No. The regulation applies to specified commodities and products, with a deforestation-free test linked to the relevant cut-off date and other conditions. Product scope and origin evidence matter.
Does EUDR apply to UK businesses?
It can affect UK businesses directly or indirectly if they place covered products on the EU market, export covered products from the EU, operate EU entities, or supply customers that need EUDR evidence.
Is EUDR the same as a sustainability certification?
No. Certification may help support due diligence, but EUDR is a legal due-diligence and market-access rule. Businesses need to check the regulation's actual evidence requirements.
What is the biggest practical challenge?
Traceability. Many supply chains were not built to connect finished products back to plot-level origin evidence, legality checks and deforestation-risk assessment.

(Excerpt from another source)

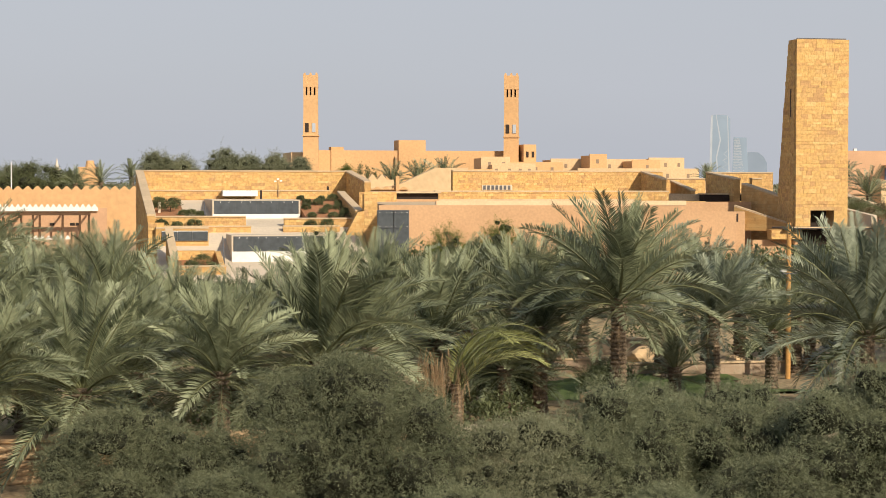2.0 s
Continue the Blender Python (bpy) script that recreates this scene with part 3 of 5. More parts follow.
# ---- stone tower ----
def stone_tower():
    """A battered watch tower of coursed yellow blocks with a doorway and a slit."""
    x0, x1, y0 = 52.05, 56.05, 130.0
    zb, zt = 3.0, 19.97
    yb = lambda z: y0 + 3.9 - 2.35 * (z - 6.5) / 13.5          # battered back face
    root = thing("stone_tower", 54, 131.5, zb, "tall tapering tower of yellow sandstone blocks with a dark doorway", "tower")
    j = 0.012
    # core with the doorway cut through the front
    dx0, dx1, dz0, dz1 = 53.2, 55.0, 5.6, 7.62
    bm = bmesh.new()
    prism([(y0 + 1.6, zb), (y0 + 1.6, zt - 0.05), (yb(zt) - j, zt - 0.05), (yb(zb) - j, zb)], 'x', x0 + j, x1 - j, bm)
    box(x0 + j, dx0, y0 + j, y0 + 1.6, zb, zt - 0.05, bm)
    box(dx1, x1 - j, y0 + j, y0 + 1.6, zb, zt - 0.05, bm)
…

What should suppliers do first?
Map product exposure, identify EU-facing customers, collect origin evidence and ask customers what format they expect before deadlines become urgent.
Useful source links
- EUR-Lex: Regulation (EU) 2023/1115
- European Commission: regulation on deforestation-free products
- European Commission: EUDR implementation material
- European Parliament news and legislative updates
The bottom line
EUDR is important because it moves deforestation risk from policy statements into supply-chain evidence. The businesses that cope best will be the ones that can connect product scope, supplier data, geolocation, legality evidence and decision records before customers or regulators ask for them.